Let’s be careful here: resistance heating is, actually, 100% efficient for heating your house. All of the energy that goes into that little resistor gets turned into heat, and there is no loss at all. In the bigger scheme of things, the cost (both monetary and intangible) is what we need to look at in order to make a determination about how to heat our houses (and electricity is not particularly cost effective, depending where you live and how that electricity is produced).

-Tofer

There’s essentially no loss across the heating element, true, but there are large losses in energy conversion and transmission across a regional or national grid. I’m not at work so I don’t have the numbers offhand but compound energy conversion efficiency from coal to the breaker box in your house is going to be <10%. Thermodynamic efficiency of a coal fired plant alone is in the 30%-40% range (some “supercritical” turbines running above the triple point of water can achieve thermodynamic efficiencies around 45%, but few existing plants use these at this point) and nuclear plants are even more inefficient, generally around 28%-33%. Dynamo efficiency is going to bring this down further. (I’m not sure what the dynamo efficiency of a large, powerplant sized generator is and my Mark’s, where I’d start to look, is in the office, but I’m going to WAG that it’s around 85%-90%.)

The efficiency of a modern high efficiency natural gas or propane furnace is in the 88%-96% range. It’s just inherently more efficient to extract heat from the fuel than to burn it, use it to heat steam to drive a turbine, turn it into electricity via a dynamo. In order to make electrical resistance heating competitive to gas, you’d have to have a cost ratio of 10:1 or higher.

You can save a lot more on costs (gas or electric) by insulating your house well and buying energy efficient appliances than by mounting a PV array. (To Jim’s credit, he does note that PV is more of an ethical “put your money where you mouth is” impetus than a sound investment.) A house designed to make use of the ambient and radiant thermal environment can cut energy use for heating and cooling to a fraction of what it would cost to maintain the standard stick-frame fiberglass-insulated house, but such houses are more laborious to build and few contractors are familiar with the construction methods, so it’s usually a do-it-yourself affair.

The increasing in PV solar efficiency is a nice step, but it’s a small one, and in no way indicates abandonment (or even significant reduction) in the use of fossil fuels in the foreseeable future.

Stranger

Damnit, that should be *some “supercritical” turbines running above the critical point of water can achieve thermodynamic efficiencies around 45%…*not the triple point. I caught that just after I hit submit.

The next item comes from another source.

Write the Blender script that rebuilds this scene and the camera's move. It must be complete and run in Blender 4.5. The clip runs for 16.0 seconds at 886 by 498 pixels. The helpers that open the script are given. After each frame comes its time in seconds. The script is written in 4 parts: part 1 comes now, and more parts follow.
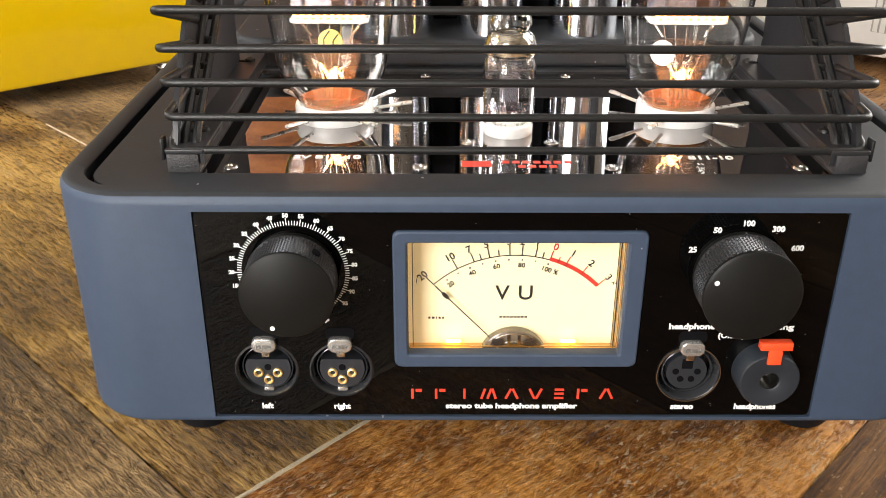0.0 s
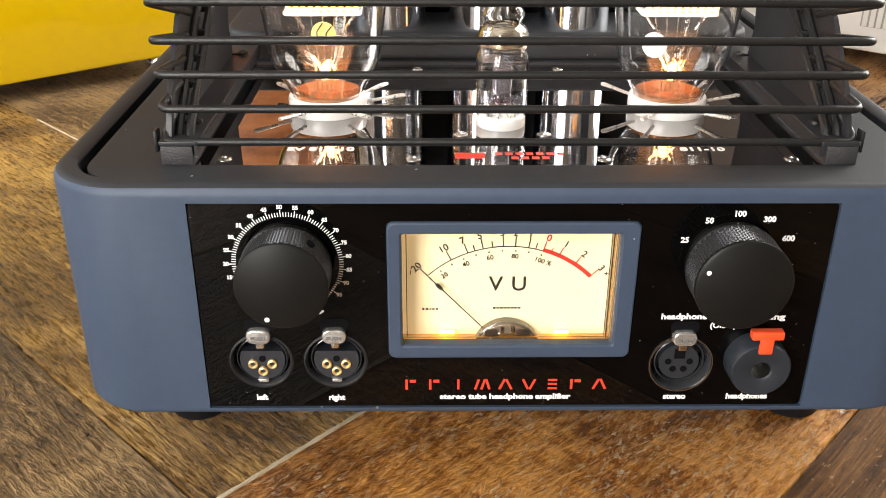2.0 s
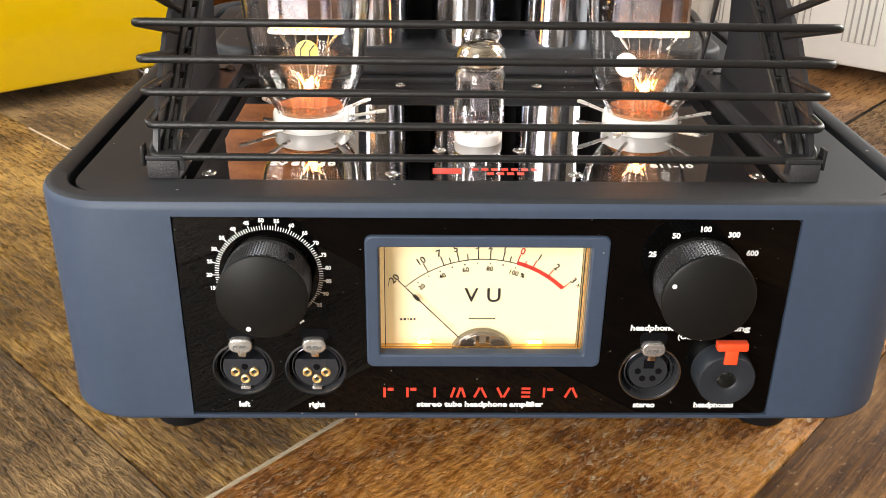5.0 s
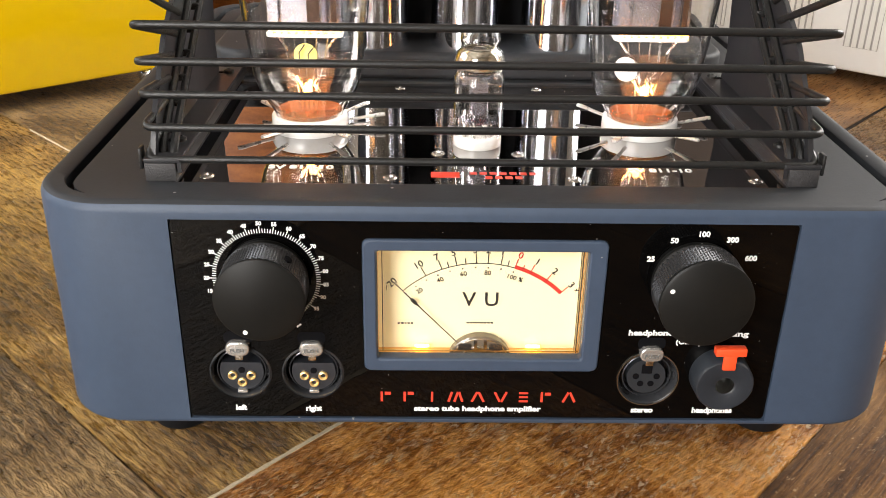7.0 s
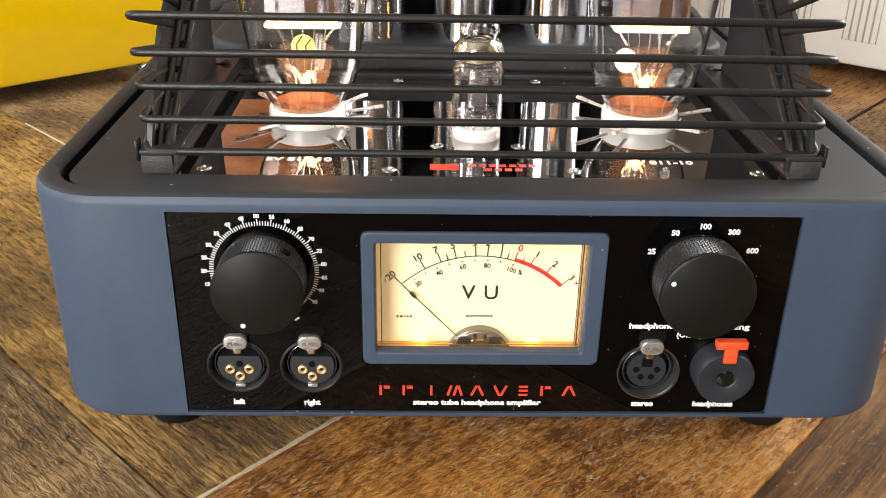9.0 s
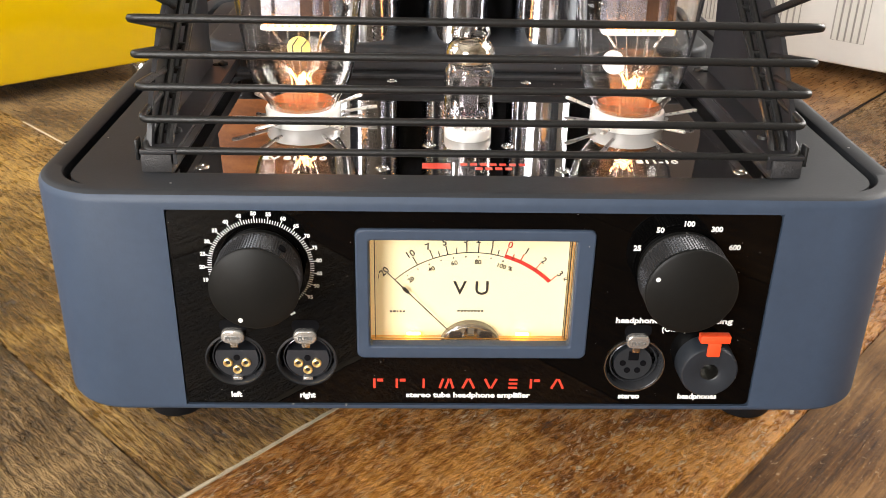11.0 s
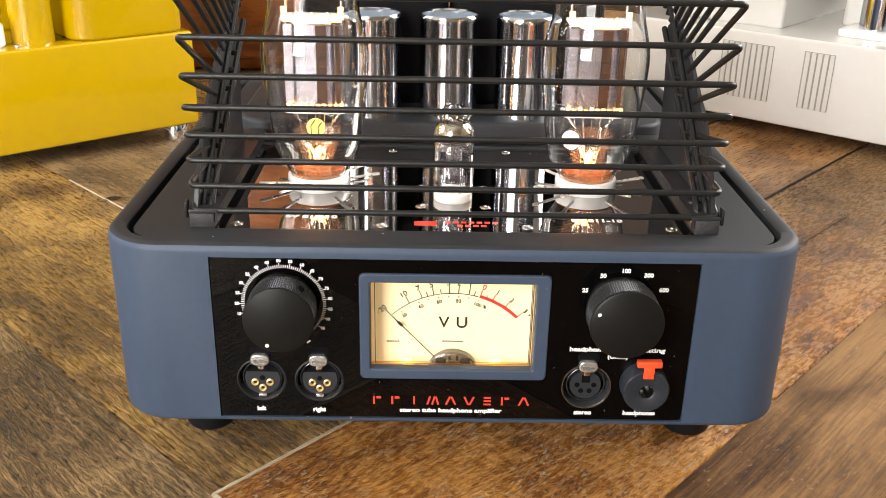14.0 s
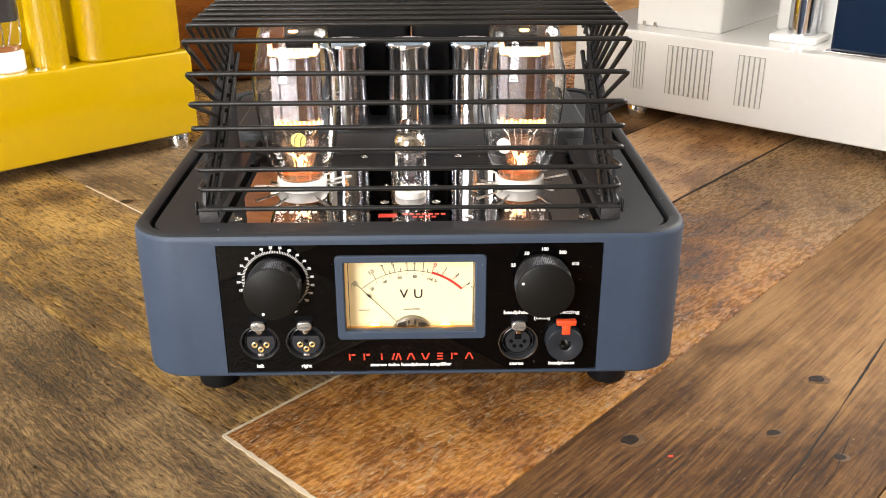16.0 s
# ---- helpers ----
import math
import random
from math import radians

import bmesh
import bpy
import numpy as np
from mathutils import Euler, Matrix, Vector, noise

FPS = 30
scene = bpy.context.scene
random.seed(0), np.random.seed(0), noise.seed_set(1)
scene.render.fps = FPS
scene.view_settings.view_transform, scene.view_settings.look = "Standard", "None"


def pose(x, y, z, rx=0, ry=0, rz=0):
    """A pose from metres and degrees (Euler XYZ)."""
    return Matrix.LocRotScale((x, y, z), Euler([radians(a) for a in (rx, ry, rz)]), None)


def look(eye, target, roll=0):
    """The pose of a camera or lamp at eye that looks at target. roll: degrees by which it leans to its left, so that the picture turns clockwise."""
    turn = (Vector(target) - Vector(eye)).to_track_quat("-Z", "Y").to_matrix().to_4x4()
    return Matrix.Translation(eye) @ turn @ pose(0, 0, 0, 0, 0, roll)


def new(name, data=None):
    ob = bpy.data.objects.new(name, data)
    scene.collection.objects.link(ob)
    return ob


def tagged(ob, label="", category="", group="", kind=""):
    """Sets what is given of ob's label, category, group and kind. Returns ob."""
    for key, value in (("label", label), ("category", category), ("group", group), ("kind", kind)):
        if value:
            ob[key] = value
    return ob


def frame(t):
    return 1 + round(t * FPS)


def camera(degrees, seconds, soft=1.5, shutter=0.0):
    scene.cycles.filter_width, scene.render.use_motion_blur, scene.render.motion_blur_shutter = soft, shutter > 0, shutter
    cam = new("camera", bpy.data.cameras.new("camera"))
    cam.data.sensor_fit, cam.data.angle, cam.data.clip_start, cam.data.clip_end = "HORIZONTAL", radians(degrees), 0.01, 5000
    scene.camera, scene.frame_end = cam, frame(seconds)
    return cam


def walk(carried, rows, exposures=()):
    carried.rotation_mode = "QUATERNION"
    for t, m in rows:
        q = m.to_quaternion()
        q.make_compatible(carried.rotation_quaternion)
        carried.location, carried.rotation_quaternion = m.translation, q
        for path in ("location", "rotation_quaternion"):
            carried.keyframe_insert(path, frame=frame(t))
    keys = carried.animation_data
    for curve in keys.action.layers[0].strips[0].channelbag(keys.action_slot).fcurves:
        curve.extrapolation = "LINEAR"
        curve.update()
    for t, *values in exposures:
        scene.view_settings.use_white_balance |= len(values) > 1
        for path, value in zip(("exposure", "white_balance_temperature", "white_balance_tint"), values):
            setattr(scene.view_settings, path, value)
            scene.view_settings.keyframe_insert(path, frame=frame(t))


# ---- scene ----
cam = camera(50.0, 16.0, soft=0.85)
PATH = [
    (0, -0.02974, -0.30726, 0.25718, -26.065, -0.230, -0.251),
    (0.5, -0.03501, -0.29969, 0.25494, -26.324, -0.103, -0.137),
    (1, -0.03844, -0.30169, 0.25259, -26.227, -0.066, -0.253),
    (1.5, -0.03785, -0.30511, 0.25668, -26.631, -0.287, -0.628),
    (2, -0.03063, -0.30955, 0.25602, -26.260, -0.304, -0.795),
    (2.5, -0.02495, -0.31104, 0.25970, -26.348, -0.356, -0.746),
    (3, -0.02494, -0.31248, 0.26080, -26.323, -0.457, -0.909),
    (3.5, -0.02462, -0.31469, 0.26229, -26.428, -0.540, -1.013),
    (6, -0.02448, -0.32073, 0.26375, -25.568, -0.946, -0.827),
    (6.5, -0.02627, -0.31875, 0.26273, -25.599, -0.884, -0.659),
    (7, -0.02266, -0.31887, 0.26350, -25.671, -0.926, -0.775),
    (7.5, -0.02150, -0.31779, 0.26140, -25.600, -0.816, -0.655),
    (8, -0.02470, -0.31578, 0.26172, -25.760, -1.070, -1.027),
    (8.5, -0.02042, -0.31700, 0.26149, -25.737, -0.775, -0.538),
    (9, -0.02358, -0.31674, 0.26151, -25.973, -0.965, -0.978),
    (11.5, -0.02182, -0.33550, 0.26970, -26.100, -1.118, -1.254),
    (12, -0.01432, -0.35984, 0.27965, -25.811, -0.941, -0.899),
    (12.5, -0.00535, -0.37784, 0.28864, -25.042, -0.906, -0.900),
    (13, -0.00794, -0.37930, 0.28841, -23.858, -0.789, -0.390),
    (13.5, -0.01067, -0.38775, 0.29105, -23.132, -0.919, -0.382),
    (14, -0.01297, -0.41046, 0.30157, -23.018, -1.106, -0.464),
    (14.5, 0.00319, -0.45283, 0.31272, -22.894, -0.828, -0.587),
    (15, 0.02217, -0.50274, 0.32766, -22.866, -0.435, -0.581),
    (15.5, 0.02231, -0.52842, 0.34297, -23.085, -0.363, -0.863),
    (16, 0.00915, -0.52467, 0.34434, -23.336, 0.108, -1.187),]
walk(cam, [(t, pose(x, y, z, 90 + pitch, roll, yaw)) for t, x, y, z, pitch, roll, yaw in PATH])
scene.view_settings.exposure = 0.0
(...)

Another point: what’s worse than heating is cooling; air conditioning takes a massive amount of energy during peak summer months, and there’s very little that can be done with modern existing tract houses to make it more efficient. Most houses just aren’t designed to stay cool. Ditto (and perhaps even more so) with modern, glass-front office buildings which are essentially radiant heat-boxes in sunlight. What we need more than a revolution in energy production–and is more plausible with existing technology–is energy-efficient materials and architecture in both residential and commercial construction.

Stranger

Absolutely, and I apologize if I sounded like I was insulting your intelligence. Thanks for elaborating on your point. Cheers.

-Tofer

I don’t quite understand what the 8-10 cent estimate means if it doesn’t include infratstructure and amortization. There is no fuel, no moving parts to repair, the thing just pumps out juice when you shine light on it. What would be costing 8-10 cents?

Also, shouldn’t distribution costs remain fairly constant, regardless of how much it costs to generate? If coal costs 2 cents and solar 8 cents the difference is 6 cents per Kwh, not 4x your current electric bill. 6 cents per Kwh isn’t a small increase, but there’s no reason to think your bill will go from $50/mo to $200/mo just by changing the type of generator.